2. Benefits Checklist
Review these benefits with HR or management to ensure you’re not missing available support:
- Parental leave (paid or unpaid)
- Flexible work schedules or hybrid options
- Childcare subsidies, backup care, or on-site childcare
- Employee assistance programs (EAPs)
- Health and wellness benefits, including mental health support
- Return-to-work or re-skilling programmes
- Lactation rooms or breastfeeding support policies
3. Finding Childcare that Fits Your Needs
- Evaluate location, hours, accreditation, caregiver ratios, and safety protocols.
- Ask for trial days or observation visits before enrolling.
- Consider a backup plan such as a vetted sitter, family member, or employer-provided emergency care to handle unexpected closures or sick days.
- Explore online databases or local government listings to compare licensed providers.
4. Time Management & Self-Care
- Use batching techniques (grouping similar tasks) to reduce mental load.
- Create shared digital calendars for household and childcare duties.
- Set boundaries—avoid responding to work messages during protected family time.
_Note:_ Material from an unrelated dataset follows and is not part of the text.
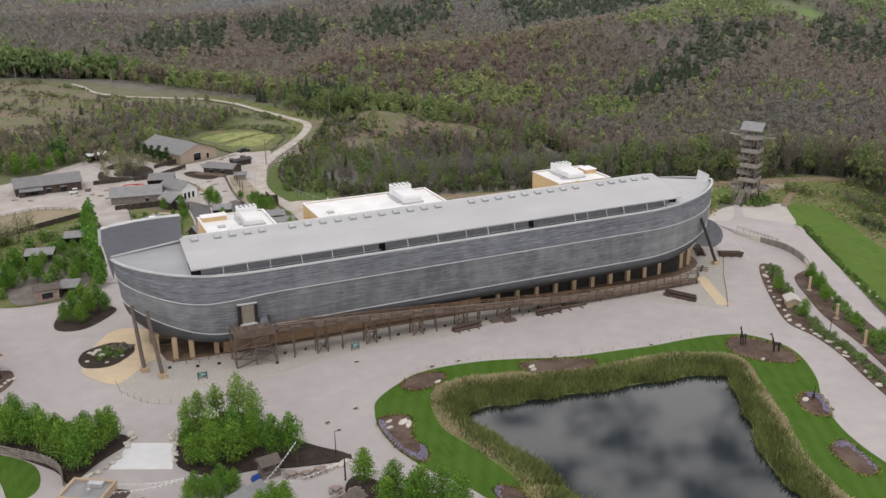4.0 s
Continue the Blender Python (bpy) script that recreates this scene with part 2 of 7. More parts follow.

- Schedule your own rest: short breaks, exercise, or hobbies are not luxuries; they’re essential to long-term sustainability.
5. Helpful Resources
- Childcare search tools: local government early childhood directories
- Work-life balance guides: employee assistance programs, parenting organisations
- Career return programmes: employer returnships, online re-skilling platforms
Conclusion
There is no universal formula for managing work and home, but steady routines, open communication, and the right support can create a lifestyle that feels sustainable. Progress happens through small, intentional choices rather than drastic changes overnight. With practice, planning, and the willingness to adjust as life evolves, working moms can build a balanced rhythm that supports both career and family.